#### [EXERCISE DESCRIPTION]
Faithfully return all lines, omitting every embedded picture.

------------------------------------------------------------

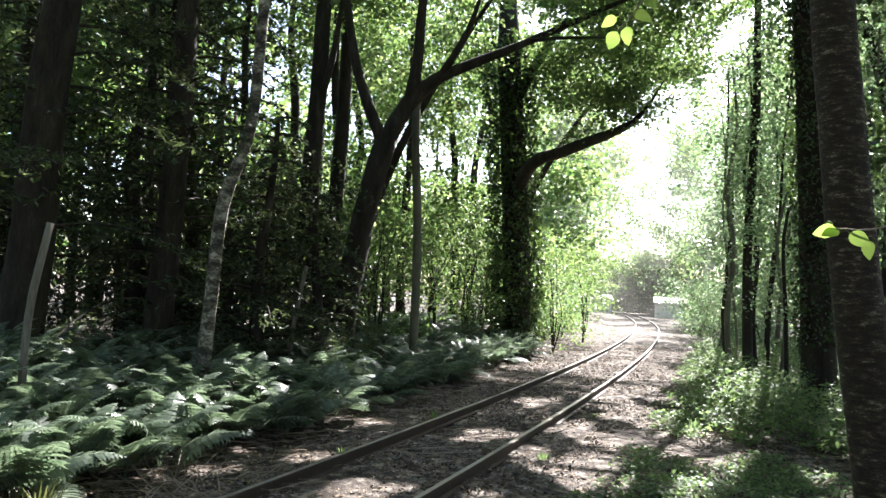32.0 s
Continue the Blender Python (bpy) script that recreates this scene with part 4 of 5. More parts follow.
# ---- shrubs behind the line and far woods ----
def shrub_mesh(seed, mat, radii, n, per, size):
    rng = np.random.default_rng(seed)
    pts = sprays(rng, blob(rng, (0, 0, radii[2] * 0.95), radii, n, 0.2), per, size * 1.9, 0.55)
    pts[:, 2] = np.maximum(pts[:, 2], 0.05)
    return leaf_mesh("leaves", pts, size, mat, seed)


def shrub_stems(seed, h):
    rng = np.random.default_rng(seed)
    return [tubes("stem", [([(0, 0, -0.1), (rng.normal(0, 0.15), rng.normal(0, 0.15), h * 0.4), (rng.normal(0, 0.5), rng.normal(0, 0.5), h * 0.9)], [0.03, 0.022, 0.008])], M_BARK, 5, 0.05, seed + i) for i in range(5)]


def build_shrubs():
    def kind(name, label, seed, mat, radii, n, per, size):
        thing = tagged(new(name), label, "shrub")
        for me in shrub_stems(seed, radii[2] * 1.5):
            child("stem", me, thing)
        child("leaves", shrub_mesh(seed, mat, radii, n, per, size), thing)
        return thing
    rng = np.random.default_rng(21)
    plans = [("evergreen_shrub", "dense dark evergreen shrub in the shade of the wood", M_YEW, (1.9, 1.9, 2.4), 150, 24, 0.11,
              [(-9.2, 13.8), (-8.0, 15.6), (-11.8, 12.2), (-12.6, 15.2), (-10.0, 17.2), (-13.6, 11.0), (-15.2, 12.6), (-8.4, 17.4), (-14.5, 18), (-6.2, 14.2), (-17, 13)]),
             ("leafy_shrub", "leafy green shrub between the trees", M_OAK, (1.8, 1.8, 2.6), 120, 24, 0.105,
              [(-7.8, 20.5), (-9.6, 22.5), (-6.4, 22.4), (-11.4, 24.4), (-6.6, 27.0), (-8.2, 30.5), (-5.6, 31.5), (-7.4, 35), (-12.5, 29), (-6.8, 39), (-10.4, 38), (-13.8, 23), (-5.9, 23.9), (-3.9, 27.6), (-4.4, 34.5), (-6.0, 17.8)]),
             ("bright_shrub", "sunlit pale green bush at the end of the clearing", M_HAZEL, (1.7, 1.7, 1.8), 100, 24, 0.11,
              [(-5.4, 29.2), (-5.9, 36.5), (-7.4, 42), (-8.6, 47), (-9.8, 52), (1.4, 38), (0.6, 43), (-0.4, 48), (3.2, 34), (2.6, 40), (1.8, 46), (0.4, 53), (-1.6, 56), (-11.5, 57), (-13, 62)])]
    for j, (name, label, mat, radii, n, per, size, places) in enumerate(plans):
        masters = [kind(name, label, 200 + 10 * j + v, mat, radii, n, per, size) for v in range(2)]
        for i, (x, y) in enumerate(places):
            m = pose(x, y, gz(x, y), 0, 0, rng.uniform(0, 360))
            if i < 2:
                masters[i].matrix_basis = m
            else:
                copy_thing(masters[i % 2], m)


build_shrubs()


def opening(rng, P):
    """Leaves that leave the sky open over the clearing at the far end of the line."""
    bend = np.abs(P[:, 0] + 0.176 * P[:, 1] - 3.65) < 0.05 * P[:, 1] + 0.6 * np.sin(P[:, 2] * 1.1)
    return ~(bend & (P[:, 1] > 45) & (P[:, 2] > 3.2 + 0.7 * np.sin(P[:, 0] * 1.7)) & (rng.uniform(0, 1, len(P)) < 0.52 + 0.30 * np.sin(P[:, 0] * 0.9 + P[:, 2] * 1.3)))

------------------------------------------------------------

#### [THE OUTPUT]
32.0 s
Continue the Blender Python (bpy) script that recreates this scene with part 4 of 5. More parts follow.
# ---- shrubs behind the line and far woods ----
def shrub_mesh(seed, mat, radii, n, per, size):
    rng = np.random.default_rng(seed)
    pts = sprays(rng, blob(rng, (0, 0, radii[2] * 0.95), radii, n, 0.2), per, size * 1.9, 0.55)
    pts[:, 2] = np.maximum(pts[:, 2], 0.05)
    return leaf_mesh("leaves", pts, size, mat, seed)


def shrub_stems(seed, h):
    rng = np.random.default_rng(seed)
    return [tubes("stem", [([(0, 0, -0.1), (rng.normal(0, 0.15), rng.normal(0, 0.15), h * 0.4), (rng.normal(0, 0.5), rng.normal(0, 0.5), h * 0.9)], [0.03, 0.022, 0.008])], M_BARK, 5, 0.05, seed + i) for i in range(5)]


def build_shrubs():
    def kind(name, label, seed, mat, radii, n, per, size):
        thing = tagged(new(name), label, "shrub")
        for me in shrub_stems(seed, radii[2] * 1.5):
            child("stem", me, thing)
        child("leaves", shrub_mesh(seed, mat, radii, n, per, size), thing)
        return thing
    rng = np.random.default_rng(21)
    plans = [("evergreen_shrub", "dense dark evergreen shrub in the shade of the wood", M_YEW, (1.9, 1.9, 2.4), 150, 24, 0.11,
              [(-9.2, 13.8), (-8.0, 15.6), (-11.8, 12.2), (-12.6, 15.2), (-10.0, 17.2), (-13.6, 11.0), (-15.2, 12.6), (-8.4, 17.4), (-14.5, 18), (-6.2, 14.2), (-17, 13)]),
             ("leafy_shrub", "leafy green shrub between the trees", M_OAK, (1.8, 1.8, 2.6), 120, 24, 0.105,
              [(-7.8, 20.5), (-9.6, 22.5), (-6.4, 22.4), (-11.4, 24.4), (-6.6, 27.0), (-8.2, 30.5), (-5.6, 31.5), (-7.4, 35), (-12.5, 29), (-6.8, 39), (-10.4, 38), (-13.8, 23), (-5.9, 23.9), (-3.9, 27.6), (-4.4, 34.5), (-6.0, 17.8)]),
             ("bright_shrub", "sunlit pale green bush at the end of the clearing", M_HAZEL, (1.7, 1.7, 1.8), 100, 24, 0.11,
              [(-5.4, 29.2), (-5.9, 36.5), (-7.4, 42), (-8.6, 47), (-9.8, 52), (1.4, 38), (0.6, 43), (-0.4, 48), (3.2, 34), (2.6, 40), (1.8, 46), (0.4, 53), (-1.6, 56), (-11.5, 57), (-13, 62)])]
    for j, (name, label, mat, radii, n, per, size, places) in enumerate(plans):
        masters = [kind(name, label, 200 + 10 * j + v, mat, radii, n, per, size) for v in range(2)]
        for i, (x, y) in enumerate(places):
            m = pose(x, y, gz(x, y), 0, 0, rng.uniform(0, 360))
            if i < 2:
                masters[i].matrix_basis = m
            else:
                copy_thing(masters[i % 2], m)


build_shrubs()


def opening(rng, P):
    """Leaves that leave the sky open over the clearing at the far end of the line."""
    bend = np.abs(P[:, 0] + 0.176 * P[:, 1] - 3.65) < 0.05 * P[:, 1] + 0.6 * np.sin(P[:, 2] * 1.1)
    return ~(bend & (P[:, 1] > 45) & (P[:, 2] > 3.2 + 0.7 * np.sin(P[:, 0] * 1.7)) & (rng.uniform(0, 1, len(P)) < 0.52 + 0.30 * np.sin(P[:, 0] * 0.9 + P[:, 2] * 1.3)))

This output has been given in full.